◆ What you have to do ◆
Copy exactly the lines that run from the top of the listing to the line containing "random.seed(0), np.random.seed(0), noise.seed_set(1)", both ends included, and omit the pictures.

# # #

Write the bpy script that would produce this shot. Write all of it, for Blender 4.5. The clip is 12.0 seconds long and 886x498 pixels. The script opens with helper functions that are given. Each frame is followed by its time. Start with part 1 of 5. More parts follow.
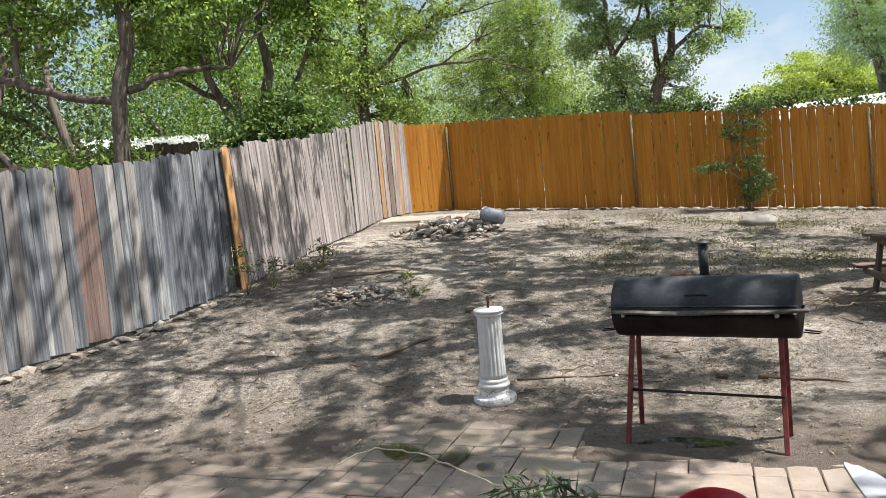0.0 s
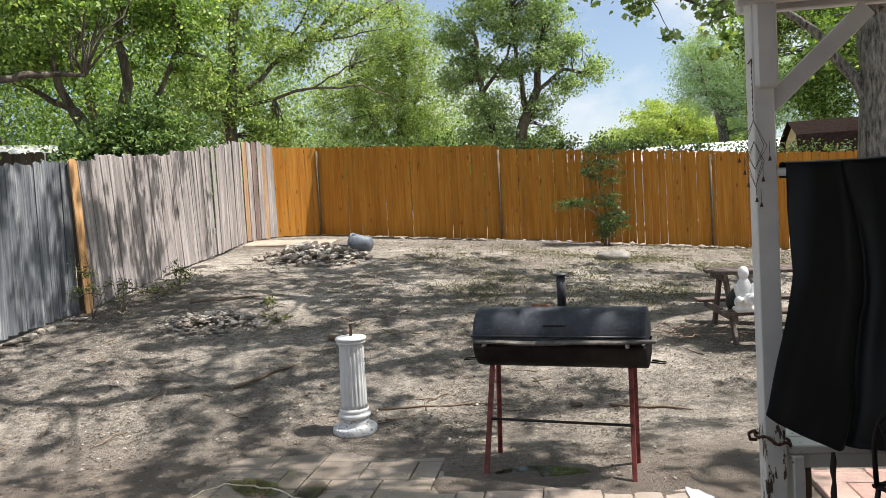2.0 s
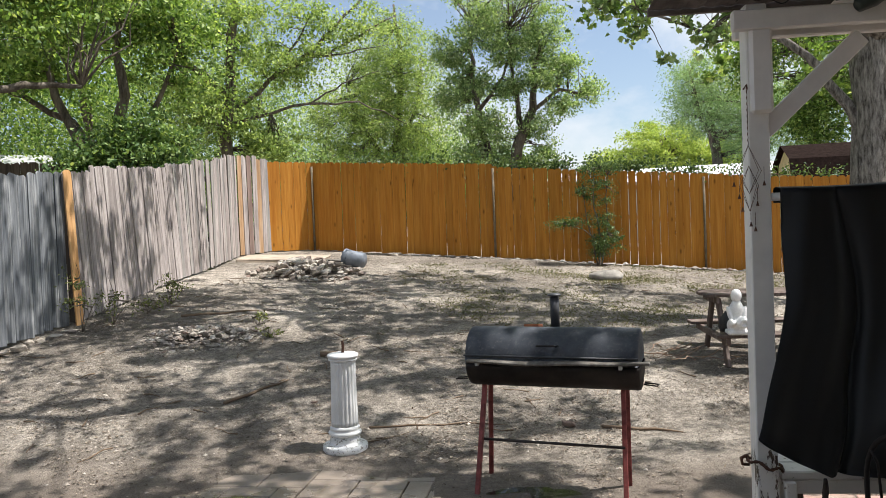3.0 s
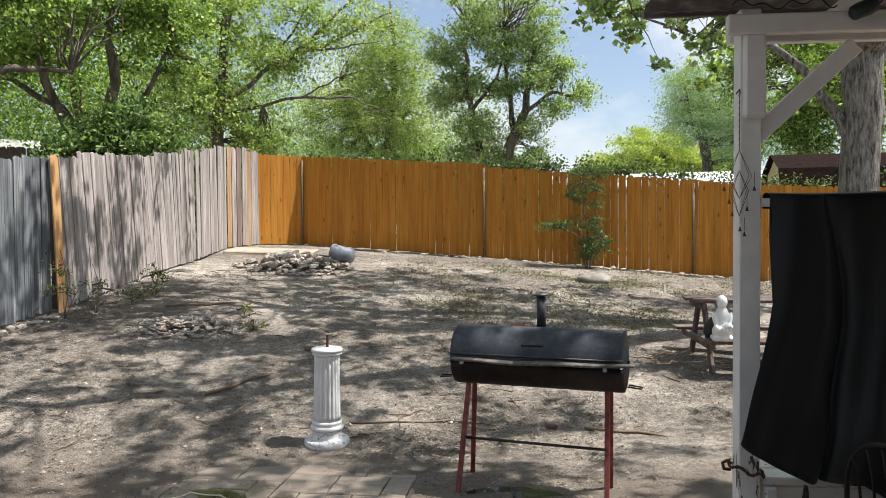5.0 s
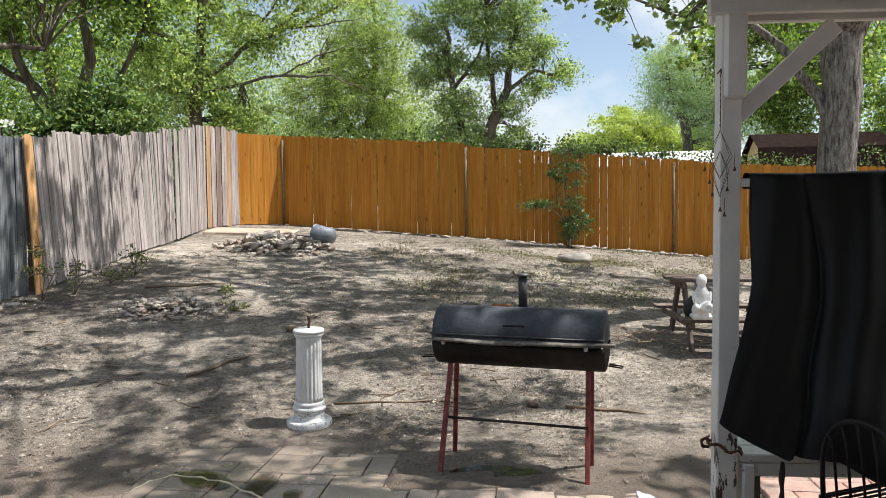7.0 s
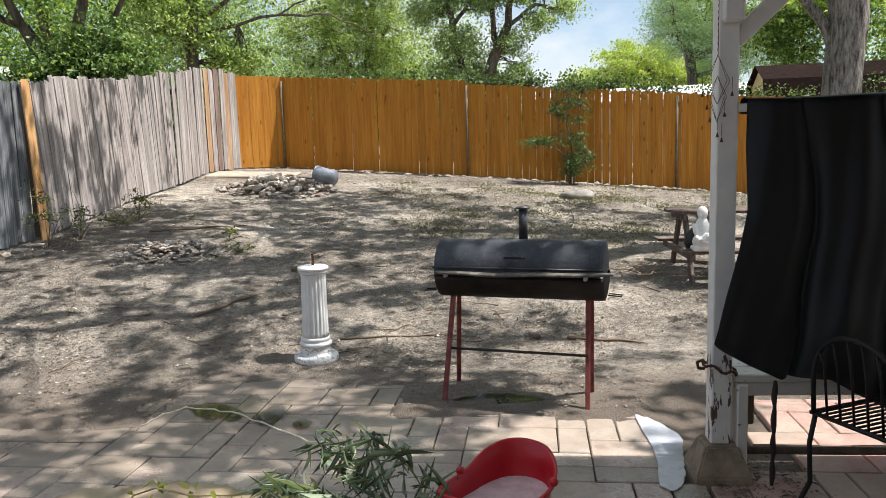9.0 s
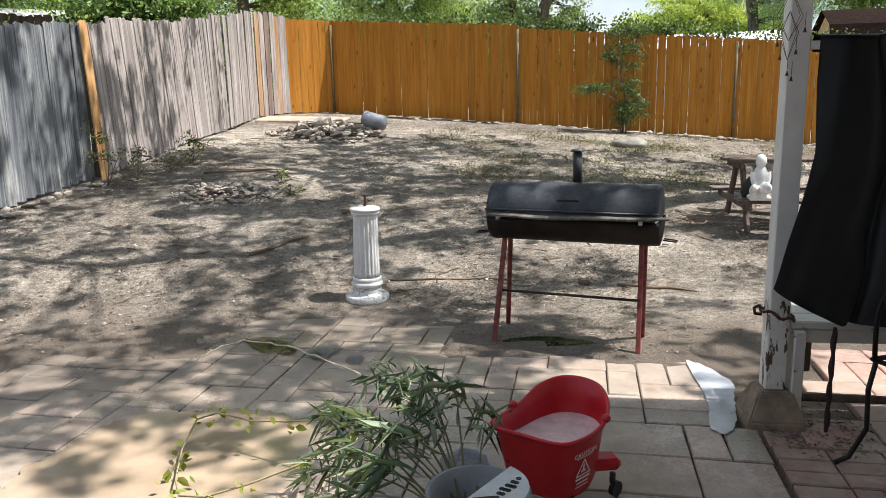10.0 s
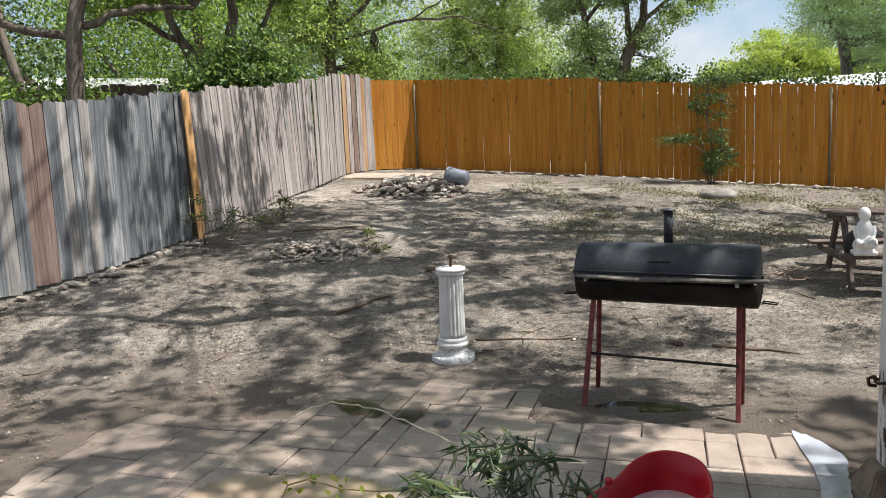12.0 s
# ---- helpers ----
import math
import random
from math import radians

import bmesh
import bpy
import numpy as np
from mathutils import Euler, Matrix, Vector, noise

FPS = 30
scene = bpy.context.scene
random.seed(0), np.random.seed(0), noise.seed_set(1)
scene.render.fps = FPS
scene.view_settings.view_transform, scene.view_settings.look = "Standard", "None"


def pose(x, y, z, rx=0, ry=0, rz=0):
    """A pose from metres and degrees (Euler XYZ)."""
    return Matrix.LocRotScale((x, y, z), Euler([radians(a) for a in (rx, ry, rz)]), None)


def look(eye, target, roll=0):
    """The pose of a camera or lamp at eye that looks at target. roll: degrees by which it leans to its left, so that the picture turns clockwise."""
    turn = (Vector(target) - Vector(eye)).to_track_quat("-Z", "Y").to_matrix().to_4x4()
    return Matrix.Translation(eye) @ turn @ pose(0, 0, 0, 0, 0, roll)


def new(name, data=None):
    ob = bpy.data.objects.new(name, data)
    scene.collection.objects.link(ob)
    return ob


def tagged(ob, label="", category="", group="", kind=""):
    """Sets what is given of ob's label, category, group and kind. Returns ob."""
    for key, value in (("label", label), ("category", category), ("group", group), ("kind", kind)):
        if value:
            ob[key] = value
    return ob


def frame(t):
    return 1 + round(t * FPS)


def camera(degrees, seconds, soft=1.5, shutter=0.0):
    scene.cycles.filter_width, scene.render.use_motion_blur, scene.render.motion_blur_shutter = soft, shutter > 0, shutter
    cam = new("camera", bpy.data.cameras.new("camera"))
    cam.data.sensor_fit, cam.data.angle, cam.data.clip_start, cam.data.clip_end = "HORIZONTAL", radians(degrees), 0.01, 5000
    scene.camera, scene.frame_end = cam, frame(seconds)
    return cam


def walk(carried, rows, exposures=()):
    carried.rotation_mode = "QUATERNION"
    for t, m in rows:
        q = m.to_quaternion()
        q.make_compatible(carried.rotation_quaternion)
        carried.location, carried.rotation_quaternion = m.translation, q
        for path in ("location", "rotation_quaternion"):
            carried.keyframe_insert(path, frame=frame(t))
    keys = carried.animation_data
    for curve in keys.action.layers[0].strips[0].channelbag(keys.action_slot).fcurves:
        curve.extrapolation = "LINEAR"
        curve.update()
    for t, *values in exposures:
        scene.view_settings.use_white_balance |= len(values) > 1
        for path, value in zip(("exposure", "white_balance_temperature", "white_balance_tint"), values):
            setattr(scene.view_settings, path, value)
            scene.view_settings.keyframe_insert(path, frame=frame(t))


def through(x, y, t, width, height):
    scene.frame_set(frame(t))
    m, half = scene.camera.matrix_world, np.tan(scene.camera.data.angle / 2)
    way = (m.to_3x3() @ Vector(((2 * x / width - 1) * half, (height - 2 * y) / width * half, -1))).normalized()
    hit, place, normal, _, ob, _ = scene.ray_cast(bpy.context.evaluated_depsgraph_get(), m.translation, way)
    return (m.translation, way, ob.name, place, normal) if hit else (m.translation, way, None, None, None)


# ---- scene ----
cam = camera(62.0, 12.0, soft=0.6)
PATH = [
    (0, (0.229, -0.342, 1.472), (0.162, 1.651, 1.329), -5.4),
    (0.5, (0.239, -0.325, 1.473), (0.363, 1.667, 1.345), -5.0),
    (1, (0.244, -0.305, 1.467), (0.451, 1.681, 1.346), -4.6),
    (1.5, (0.256, -0.297, 1.461), (0.516, 1.682, 1.349), -3.9),
    (2, (0.259, -0.286, 1.463), (0.55, 1.691, 1.368), -3.2),
    (2.5, (0.252, -0.271, 1.463), (0.561, 1.704, 1.389), -2.6),
    (3, (0.255, -0.281, 1.471), (0.566, 1.694, 1.421), -2.2),
    (5, (0.262, -0.261, 1.456), (0.603, 1.709, 1.403), -0.4),
    (5.5, (0.259, -0.252, 1.45), (0.614, 1.715, 1.376), -0.1),
    (6, (0.263, -0.252, 1.453), (0.631, 1.711, 1.361), -0.1),
    (6.5, (0.266, -0.249, 1.459), (0.646, 1.711, 1.356), -0.3),
    (8.5, (0.27, -0.255, 1.463), (0.657, 1.699, 1.283), -1.3),
    (9, (0.274, -0.295, 1.422), (0.646, 1.652, 1.156), -1.7),
    (9.5, (0.247, -0.3, 1.373), (0.573, 1.64, 1.01), -1.6),
    (10, (0.228, -0.302, 1.378), (0.474, 1.643, 0.981), -1.2),
    (10.5, (0.204, -0.272, 1.409), (0.366, 1.689, 1.051), -1.1),
    (11, (0.206, -0.267, 1.438), (0.306, 1.707, 1.129), -1.4),
    (11.5, (0.201, -0.277, 1.441), (0.258, 1.703, 1.169), -1.8),
    (12, (0.202, -0.277, 1.441), (0.235, 1.706, 1.186), -2.5),
]
walk(cam, [(t, look(eye, target, roll)) for t, eye, target, roll in PATH], ((0.0, 0.82), (3.0, 0.81), (6.5, 0.83), (8.5, 0.80), (9.5, 0.95), (10.5, 0.85), (12.0, 0.69)))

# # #

◆ Finished exercise ◆
Write the bpy script that would produce this shot. Write all of it, for Blender 4.5. The clip is 12.0 seconds long and 886x498 pixels. The script opens with helper functions that are given. Each frame is followed by its time. Start with part 1 of 5. More parts follow.
0.0 s
2.0 s
3.0 s
5.0 s
7.0 s
9.0 s
10.0 s
12.0 s
# ---- helpers ----
import math
import random
from math import radians

import bmesh
import bpy
import numpy as np
from mathutils import Euler, Matrix, Vector, noise

FPS = 30
scene = bpy.context.scene
random.seed(0), np.random.seed(0), noise.seed_set(1)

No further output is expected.